◆ Problem statement
Each line of the material must be returned exactly.

START Collected material

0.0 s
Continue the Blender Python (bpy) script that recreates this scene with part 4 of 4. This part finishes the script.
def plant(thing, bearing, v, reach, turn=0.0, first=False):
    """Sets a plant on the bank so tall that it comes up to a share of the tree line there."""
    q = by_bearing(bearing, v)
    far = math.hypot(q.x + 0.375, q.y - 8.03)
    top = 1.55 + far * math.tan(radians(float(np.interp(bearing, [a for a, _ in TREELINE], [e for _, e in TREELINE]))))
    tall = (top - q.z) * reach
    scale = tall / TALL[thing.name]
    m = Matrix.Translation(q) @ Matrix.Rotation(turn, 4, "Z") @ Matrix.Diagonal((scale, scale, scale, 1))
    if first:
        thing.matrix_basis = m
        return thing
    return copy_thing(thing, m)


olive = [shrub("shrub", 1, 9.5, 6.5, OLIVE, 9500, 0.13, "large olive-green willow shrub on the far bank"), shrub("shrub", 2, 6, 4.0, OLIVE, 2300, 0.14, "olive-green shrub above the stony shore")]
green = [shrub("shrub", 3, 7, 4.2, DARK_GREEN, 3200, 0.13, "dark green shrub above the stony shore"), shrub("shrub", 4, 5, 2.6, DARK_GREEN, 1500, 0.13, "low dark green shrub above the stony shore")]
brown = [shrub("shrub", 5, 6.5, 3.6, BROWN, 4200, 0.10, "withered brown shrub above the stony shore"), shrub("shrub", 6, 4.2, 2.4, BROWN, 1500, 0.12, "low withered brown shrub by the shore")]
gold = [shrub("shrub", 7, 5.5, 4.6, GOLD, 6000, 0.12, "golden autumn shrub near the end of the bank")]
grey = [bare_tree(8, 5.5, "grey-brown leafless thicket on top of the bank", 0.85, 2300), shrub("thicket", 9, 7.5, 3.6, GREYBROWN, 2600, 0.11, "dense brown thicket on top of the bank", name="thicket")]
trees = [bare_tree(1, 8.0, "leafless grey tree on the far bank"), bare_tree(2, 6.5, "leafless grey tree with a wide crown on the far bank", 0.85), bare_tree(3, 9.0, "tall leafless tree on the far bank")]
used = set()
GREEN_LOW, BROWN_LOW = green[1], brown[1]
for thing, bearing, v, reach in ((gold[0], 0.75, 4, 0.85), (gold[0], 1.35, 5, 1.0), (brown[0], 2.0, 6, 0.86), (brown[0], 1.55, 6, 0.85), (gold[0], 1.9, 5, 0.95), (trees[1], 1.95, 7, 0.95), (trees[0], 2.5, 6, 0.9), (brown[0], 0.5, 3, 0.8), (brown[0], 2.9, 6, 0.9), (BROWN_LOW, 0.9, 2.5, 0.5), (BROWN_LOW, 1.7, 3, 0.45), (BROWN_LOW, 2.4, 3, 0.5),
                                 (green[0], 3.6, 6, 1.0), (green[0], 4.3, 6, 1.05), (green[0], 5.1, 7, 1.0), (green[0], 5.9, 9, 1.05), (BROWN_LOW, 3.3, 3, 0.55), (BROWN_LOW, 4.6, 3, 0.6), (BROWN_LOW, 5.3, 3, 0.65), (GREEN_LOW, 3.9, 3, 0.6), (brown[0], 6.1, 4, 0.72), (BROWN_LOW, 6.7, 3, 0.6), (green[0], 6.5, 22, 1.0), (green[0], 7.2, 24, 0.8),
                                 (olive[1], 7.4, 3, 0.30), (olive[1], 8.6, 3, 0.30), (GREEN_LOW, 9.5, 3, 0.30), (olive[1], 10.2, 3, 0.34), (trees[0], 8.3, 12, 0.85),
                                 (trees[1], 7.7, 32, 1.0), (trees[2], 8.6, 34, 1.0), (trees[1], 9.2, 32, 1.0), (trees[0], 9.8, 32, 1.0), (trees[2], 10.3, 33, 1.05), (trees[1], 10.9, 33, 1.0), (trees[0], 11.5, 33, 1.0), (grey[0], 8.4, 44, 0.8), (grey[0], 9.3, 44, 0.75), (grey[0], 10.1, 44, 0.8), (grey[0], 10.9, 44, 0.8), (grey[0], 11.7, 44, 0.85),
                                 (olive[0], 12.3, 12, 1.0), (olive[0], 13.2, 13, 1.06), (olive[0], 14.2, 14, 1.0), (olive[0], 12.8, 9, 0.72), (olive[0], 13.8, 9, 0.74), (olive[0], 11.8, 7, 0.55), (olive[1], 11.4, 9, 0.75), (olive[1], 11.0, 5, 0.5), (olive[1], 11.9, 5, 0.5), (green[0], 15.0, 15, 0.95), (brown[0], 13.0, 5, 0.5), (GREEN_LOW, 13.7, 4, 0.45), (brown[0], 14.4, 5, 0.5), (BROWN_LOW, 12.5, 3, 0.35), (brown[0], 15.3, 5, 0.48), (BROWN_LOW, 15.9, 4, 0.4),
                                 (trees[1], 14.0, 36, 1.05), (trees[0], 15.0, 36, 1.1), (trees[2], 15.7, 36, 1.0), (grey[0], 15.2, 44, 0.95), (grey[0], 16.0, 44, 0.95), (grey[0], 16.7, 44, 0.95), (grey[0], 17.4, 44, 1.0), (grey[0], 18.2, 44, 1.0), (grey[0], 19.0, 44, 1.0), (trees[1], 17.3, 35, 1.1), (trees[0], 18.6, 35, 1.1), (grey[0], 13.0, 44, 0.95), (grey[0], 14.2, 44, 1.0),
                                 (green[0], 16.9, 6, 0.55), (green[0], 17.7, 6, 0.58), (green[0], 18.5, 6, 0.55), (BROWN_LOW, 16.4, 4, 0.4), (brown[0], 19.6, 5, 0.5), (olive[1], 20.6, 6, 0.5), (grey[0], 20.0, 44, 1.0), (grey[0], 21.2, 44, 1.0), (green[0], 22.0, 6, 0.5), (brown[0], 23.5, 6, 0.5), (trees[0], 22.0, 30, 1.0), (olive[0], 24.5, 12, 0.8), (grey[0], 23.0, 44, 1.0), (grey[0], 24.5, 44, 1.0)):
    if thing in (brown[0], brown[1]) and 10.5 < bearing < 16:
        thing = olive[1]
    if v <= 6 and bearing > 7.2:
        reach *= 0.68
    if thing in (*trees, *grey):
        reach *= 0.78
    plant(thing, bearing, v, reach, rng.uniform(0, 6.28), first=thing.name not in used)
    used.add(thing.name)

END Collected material

◆ Written response
0.0 s
Continue the Blender Python (bpy) script that recreates this scene with part 4 of 4. This part finishes the script.
def plant(thing, bearing, v, reach, turn=0.0, first=False):
    """Sets a plant on the bank so tall that it comes up to a share of the tree line there."""
    q = by_bearing(bearing, v)
    far = math.hypot(q.x + 0.375, q.y - 8.03)
    top = 1.55 + far * math.tan(radians(float(np.interp(bearing, [a for a, _ in TREELINE], [e for _, e in TREELINE]))))
    tall = (top - q.z) * reach
    scale = tall / TALL[thing.name]
    m = Matrix.Translation(q) @ Matrix.Rotation(turn, 4, "Z") @ Matrix.Diagonal((scale, scale, scale, 1))
    if first:
        thing.matrix_basis = m
        return thing
    return copy_thing(thing, m)


olive = [shrub("shrub", 1, 9.5, 6.5, OLIVE, 9500, 0.13, "large olive-green willow shrub on the far bank"), shrub("shrub", 2, 6, 4.0, OLIVE, 2300, 0.14, "olive-green shrub above the stony shore")]
green = [shrub("shrub", 3, 7, 4.2, DARK_GREEN, 3200, 0.13, "dark green shrub above the stony shore"), shrub("shrub", 4, 5, 2.6, DARK_GREEN, 1500, 0.13, "low dark green shrub above the stony shore")]
brown = [shrub("shrub", 5, 6.5, 3.6, BROWN, 4200, 0.10, "withered brown shrub above the stony shore"), shrub("shrub", 6, 4.2, 2.4, BROWN, 1500, 0.12, "low withered brown shrub by the shore")]
gold = [shrub("shrub", 7, 5.5, 4.6, GOLD, 6000, 0.12, "golden autumn shrub near the end of the bank")]
grey = [bare_tree(8, 5.5, "grey-brown leafless thicket on top of the bank", 0.85, 2300), shrub("thicket", 9, 7.5, 3.6, GREYBROWN, 2600, 0.11, "dense brown thicket on top of the bank", name="thicket")]
trees = [bare_tree(1, 8.0, "leafless grey tree on the far bank"), bare_tree(2, 6.5, "leafless grey tree with a wide crown on the far bank", 0.85), bare_tree(3, 9.0, "tall leafless tree on the far bank")]
used = set()
GREEN_LOW, BROWN_LOW = green[1], brown[1]
for thing, bearing, v, reach in ((gold[0], 0.75, 4, 0.85), (gold[0], 1.35, 5, 1.0), (brown[0], 2.0, 6, 0.86), (brown[0], 1.55, 6, 0.85), (gold[0], 1.9, 5, 0.95), (trees[1], 1.95, 7, 0.95), (trees[0], 2.5, 6, 0.9), (brown[0], 0.5, 3, 0.8), (brown[0], 2.9, 6, 0.9), (BROWN_LOW, 0.9, 2.5, 0.5), (BROWN_LOW, 1.7, 3, 0.45), (BROWN_LOW, 2.4, 3, 0.5),
                                 (green[0], 3.6, 6, 1.0), (green[0], 4.3, 6, 1.05), (green[0], 5.1, 7, 1.0), (green[0], 5.9, 9, 1.05), (BROWN_LOW, 3.3, 3, 0.55), (BROWN_LOW, 4.6, 3, 0.6), (BROWN_LOW, 5.3, 3, 0.65), (GREEN_LOW, 3.9, 3, 0.6), (brown[0], 6.1, 4, 0.72), (BROWN_LOW, 6.7, 3, 0.6), (green[0], 6.5, 22, 1.0), (green[0], 7.2, 24, 0.8),
                                 (olive[1], 7.4, 3, 0.30), (olive[1], 8.6, 3, 0.30), (GREEN_LOW, 9.5, 3, 0.30), (olive[1], 10.2, 3, 0.34), (trees[0], 8.3, 12, 0.85),
                                 (trees[1], 7.7, 32, 1.0), (trees[2], 8.6, 34, 1.0), (trees[1], 9.2, 32, 1.0), (trees[0], 9.8, 32, 1.0), (trees[2], 10.3, 33, 1.05), (trees[1], 10.9, 33, 1.0), (trees[0], 11.5, 33, 1.0), (grey[0], 8.4, 44, 0.8), (grey[0], 9.3, 44, 0.75), (grey[0], 10.1, 44, 0.8), (grey[0], 10.9, 44, 0.8), (grey[0], 11.7, 44, 0.85),
                                 (olive[0], 12.3, 12, 1.0), (olive[0], 13.2, 13, 1.06), (olive[0], 14.2, 14, 1.0), (olive[0], 12.8, 9, 0.72), (olive[0], 13.8, 9, 0.74), (olive[0], 11.8, 7, 0.55), (olive[1], 11.4, 9, 0.75), (olive[1], 11.0, 5, 0.5), (olive[1], 11.9, 5, 0.5), (green[0], 15.0, 15, 0.95), (brown[0], 13.0, 5, 0.5), (GREEN_LOW, 13.7, 4, 0.45), (brown[0], 14.4, 5, 0.5), (BROWN_LOW, 12.5, 3, 0.35), (brown[0], 15.3, 5, 0.48), (BROWN_LOW, 15.9, 4, 0.4),
                                 (trees[1], 14.0, 36, 1.05), (trees[0], 15.0, 36, 1.1), (trees[2], 15.7, 36, 1.0), (grey[0], 15.2, 44, 0.95), (grey[0], 16.0, 44, 0.95), (grey[0], 16.7, 44, 0.95), (grey[0], 17.4, 44, 1.0), (grey[0], 18.2, 44, 1.0), (grey[0], 19.0, 44, 1.0), (trees[1], 17.3, 35, 1.1), (trees[0], 18.6, 35, 1.1), (grey[0], 13.0, 44, 0.95), (grey[0], 14.2, 44, 1.0),
                                 (green[0], 16.9, 6, 0.55), (green[0], 17.7, 6, 0.58), (green[0], 18.5, 6, 0.55), (BROWN_LOW, 16.4, 4, 0.4), (brown[0], 19.6, 5, 0.5), (olive[1], 20.6, 6, 0.5), (grey[0], 20.0, 44, 1.0), (grey[0], 21.2, 44, 1.0), (green[0], 22.0, 6, 0.5), (brown[0], 23.5, 6, 0.5), (trees[0], 22.0, 30, 1.0), (olive[0], 24.5, 12, 0.8), (grey[0], 23.0, 44, 1.0), (grey[0], 24.5, 44, 1.0)):
    if thing in (brown[0], brown[1]) and 10.5 < bearing < 16:
        thing = olive[1]
    if v <= 6 and bearing > 7.2:
        reach *= 0.68
    if thing in (*trees, *grey):
        reach *= 0.78
    plant(thing, bearing, v, reach, rng.uniform(0, 6.28), first=thing.name not in used)
    used.add(thing.name)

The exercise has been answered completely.